[Task]
Line by line, repeat the data below exactly, beginning at the first line and ending at the line with "scene.render.fps = FPS". Omit pictures.

+++ Given data +++

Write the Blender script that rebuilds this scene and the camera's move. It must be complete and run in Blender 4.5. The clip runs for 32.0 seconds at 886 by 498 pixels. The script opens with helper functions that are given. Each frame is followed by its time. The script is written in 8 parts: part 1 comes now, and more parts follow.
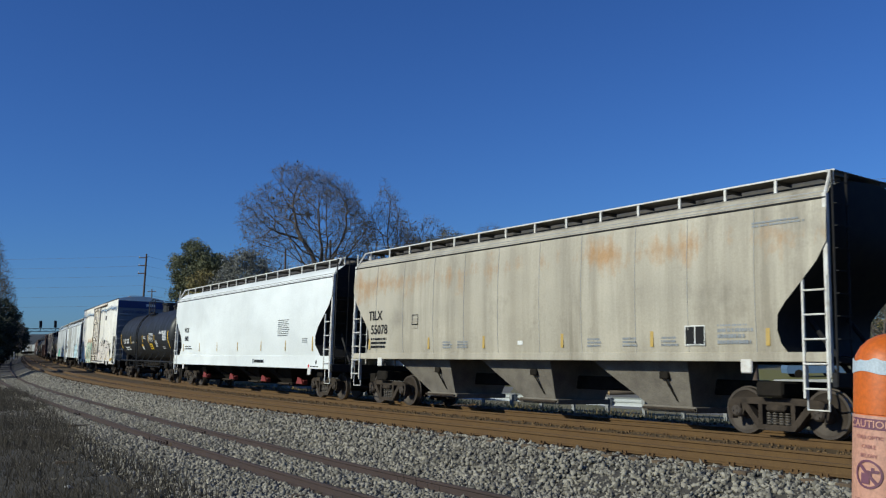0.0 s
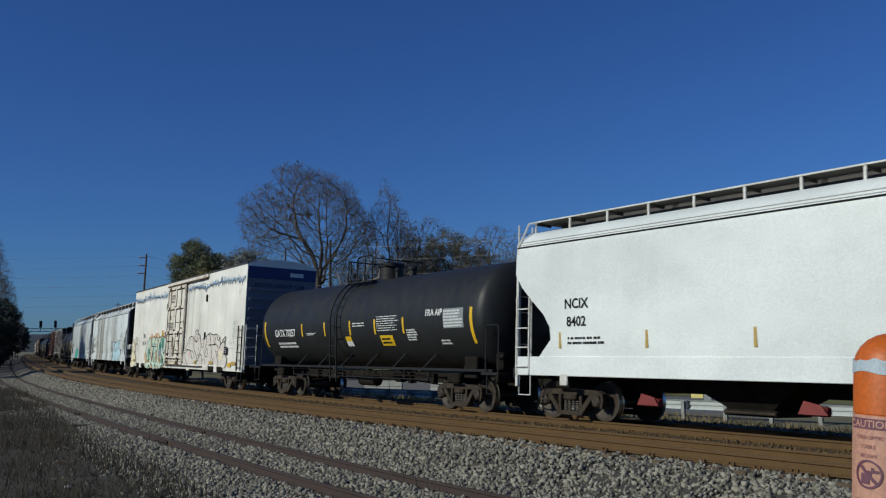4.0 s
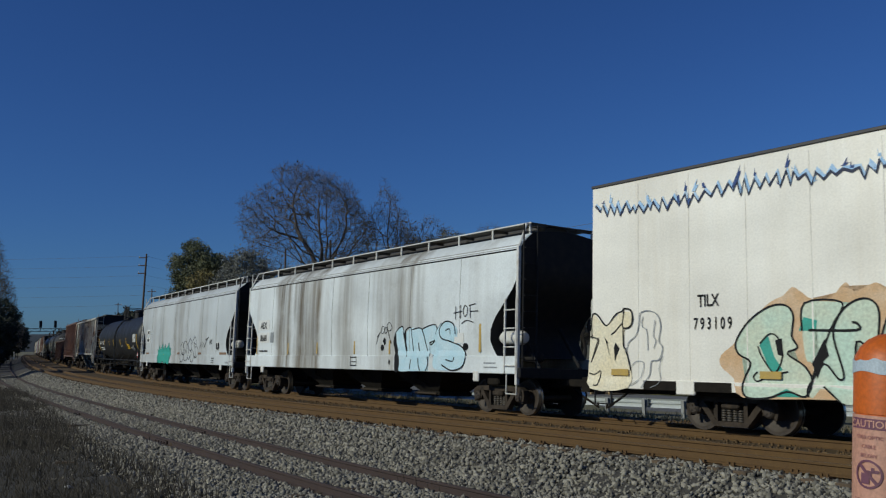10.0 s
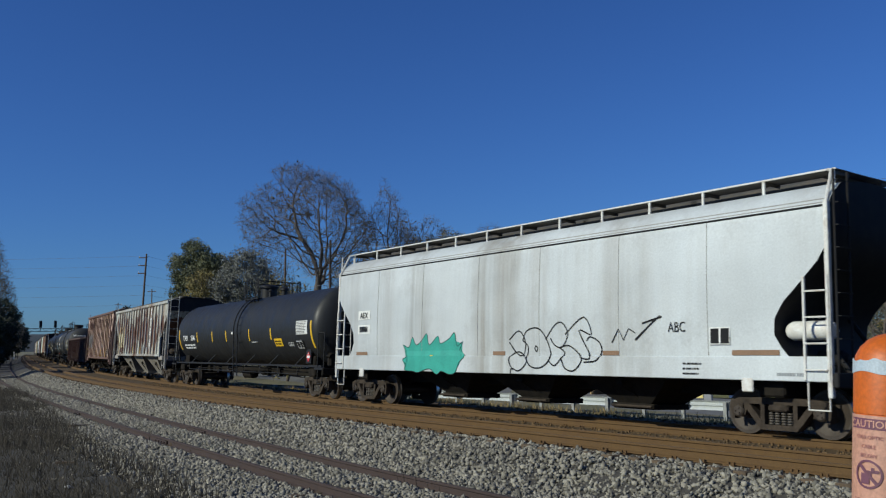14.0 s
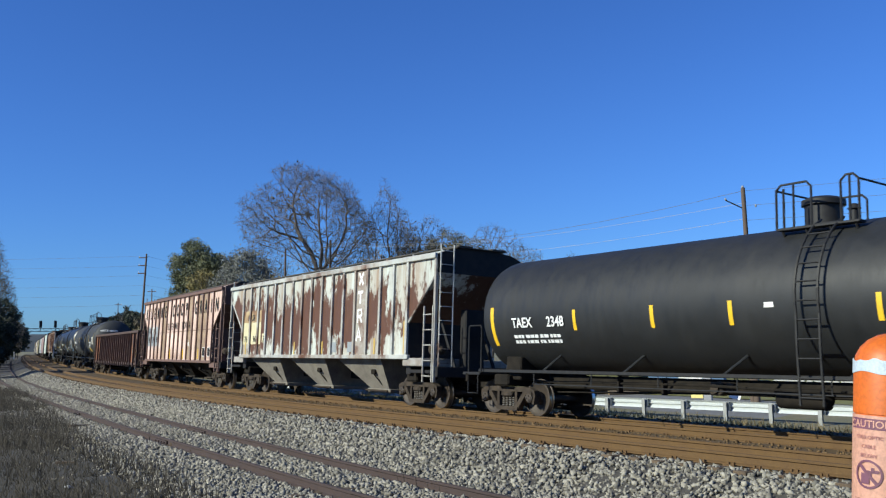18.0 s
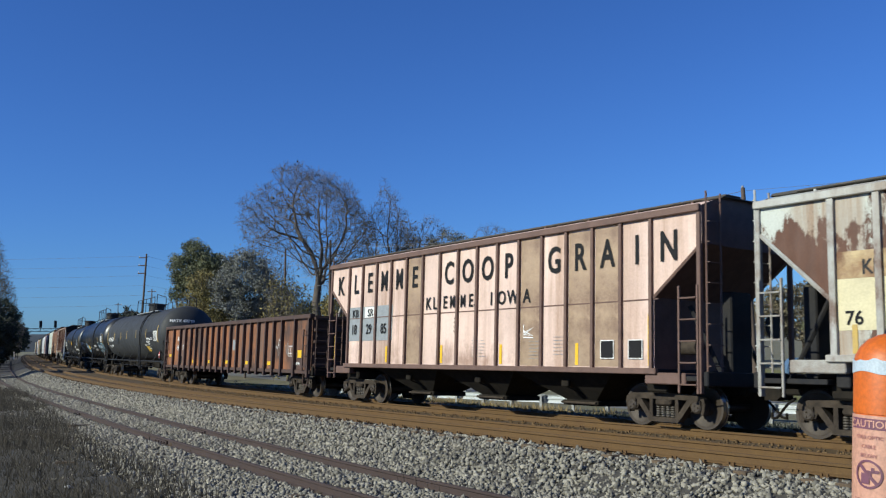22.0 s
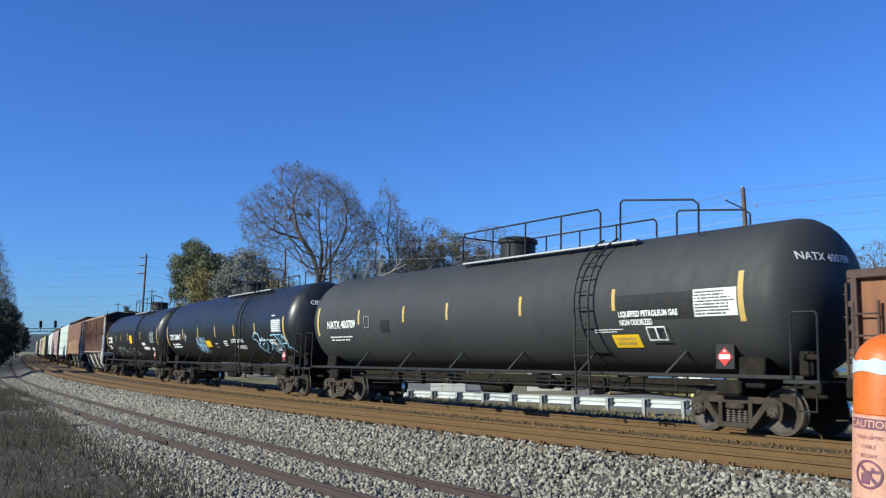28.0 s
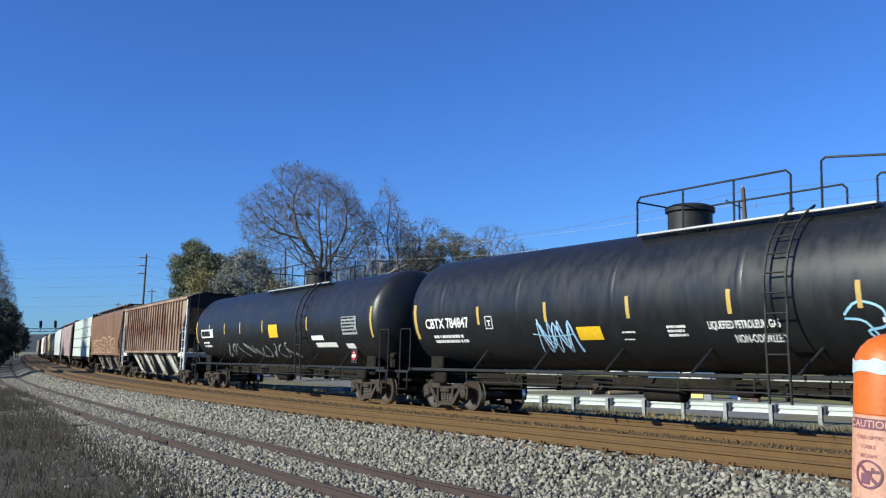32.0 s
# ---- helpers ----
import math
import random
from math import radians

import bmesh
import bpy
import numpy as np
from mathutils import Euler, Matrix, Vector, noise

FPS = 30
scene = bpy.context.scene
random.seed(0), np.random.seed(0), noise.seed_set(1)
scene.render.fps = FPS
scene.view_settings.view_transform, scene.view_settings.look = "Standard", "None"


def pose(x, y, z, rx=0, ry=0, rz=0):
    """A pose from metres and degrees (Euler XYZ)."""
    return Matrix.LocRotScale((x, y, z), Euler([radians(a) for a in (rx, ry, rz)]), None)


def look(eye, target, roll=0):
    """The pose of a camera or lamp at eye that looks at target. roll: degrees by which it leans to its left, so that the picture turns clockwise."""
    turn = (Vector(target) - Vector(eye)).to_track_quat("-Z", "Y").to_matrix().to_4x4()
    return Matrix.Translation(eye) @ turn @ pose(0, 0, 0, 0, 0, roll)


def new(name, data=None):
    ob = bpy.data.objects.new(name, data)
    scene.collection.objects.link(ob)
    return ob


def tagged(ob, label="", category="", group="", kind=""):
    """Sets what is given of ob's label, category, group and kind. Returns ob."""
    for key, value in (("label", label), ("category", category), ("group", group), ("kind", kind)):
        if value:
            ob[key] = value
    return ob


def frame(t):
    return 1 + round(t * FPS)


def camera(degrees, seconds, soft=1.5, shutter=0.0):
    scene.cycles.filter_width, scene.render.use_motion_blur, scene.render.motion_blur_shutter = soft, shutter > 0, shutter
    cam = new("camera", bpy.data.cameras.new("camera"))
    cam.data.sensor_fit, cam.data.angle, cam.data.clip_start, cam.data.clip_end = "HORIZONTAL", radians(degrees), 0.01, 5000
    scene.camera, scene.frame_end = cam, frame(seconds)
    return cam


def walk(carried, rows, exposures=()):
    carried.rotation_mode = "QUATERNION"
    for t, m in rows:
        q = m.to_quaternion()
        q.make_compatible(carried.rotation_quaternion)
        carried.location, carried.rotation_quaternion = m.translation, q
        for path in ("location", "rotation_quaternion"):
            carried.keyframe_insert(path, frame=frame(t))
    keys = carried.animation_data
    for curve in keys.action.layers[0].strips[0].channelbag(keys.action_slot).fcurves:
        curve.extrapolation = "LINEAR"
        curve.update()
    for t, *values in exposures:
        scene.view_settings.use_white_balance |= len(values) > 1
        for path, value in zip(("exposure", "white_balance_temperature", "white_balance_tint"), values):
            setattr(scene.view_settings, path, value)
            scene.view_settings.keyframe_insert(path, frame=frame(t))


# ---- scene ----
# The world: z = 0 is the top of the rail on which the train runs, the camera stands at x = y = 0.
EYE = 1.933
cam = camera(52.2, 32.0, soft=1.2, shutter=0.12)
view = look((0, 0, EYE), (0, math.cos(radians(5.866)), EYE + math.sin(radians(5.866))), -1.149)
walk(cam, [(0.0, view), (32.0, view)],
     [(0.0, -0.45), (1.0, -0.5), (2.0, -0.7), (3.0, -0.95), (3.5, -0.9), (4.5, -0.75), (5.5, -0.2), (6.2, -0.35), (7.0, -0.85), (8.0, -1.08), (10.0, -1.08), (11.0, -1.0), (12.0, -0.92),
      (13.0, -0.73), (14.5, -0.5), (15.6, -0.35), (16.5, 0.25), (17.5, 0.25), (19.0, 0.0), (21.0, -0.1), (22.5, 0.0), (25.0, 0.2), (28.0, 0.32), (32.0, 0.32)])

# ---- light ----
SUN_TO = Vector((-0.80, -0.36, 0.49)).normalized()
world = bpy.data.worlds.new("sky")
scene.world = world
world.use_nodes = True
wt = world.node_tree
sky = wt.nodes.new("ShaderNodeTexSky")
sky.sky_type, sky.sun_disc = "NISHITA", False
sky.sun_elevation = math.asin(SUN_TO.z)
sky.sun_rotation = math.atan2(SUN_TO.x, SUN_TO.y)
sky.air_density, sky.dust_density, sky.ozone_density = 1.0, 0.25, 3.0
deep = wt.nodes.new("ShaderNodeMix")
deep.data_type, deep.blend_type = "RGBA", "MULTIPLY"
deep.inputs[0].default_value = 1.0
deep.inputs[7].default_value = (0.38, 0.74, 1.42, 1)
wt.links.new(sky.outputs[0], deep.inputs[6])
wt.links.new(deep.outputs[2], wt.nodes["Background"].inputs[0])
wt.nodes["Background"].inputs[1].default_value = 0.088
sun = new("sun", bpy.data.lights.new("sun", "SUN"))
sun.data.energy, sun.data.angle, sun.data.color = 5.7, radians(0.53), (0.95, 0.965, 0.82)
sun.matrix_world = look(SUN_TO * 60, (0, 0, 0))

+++

[Task output]
Write the Blender script that rebuilds this scene and the camera's move. It must be complete and run in Blender 4.5. The clip runs for 32.0 seconds at 886 by 498 pixels. The script opens with helper functions that are given. Each frame is followed by its time. The script is written in 8 parts: part 1 comes now, and more parts follow.
0.0 s
4.0 s
10.0 s
14.0 s
18.0 s
22.0 s
28.0 s
32.0 s
# ---- helpers ----
import math
import random
from math import radians

import bmesh
import bpy
import numpy as np
from mathutils import Euler, Matrix, Vector, noise

FPS = 30
scene = bpy.context.scene
random.seed(0), np.random.seed(0), noise.seed_set(1)
scene.render.fps = FPS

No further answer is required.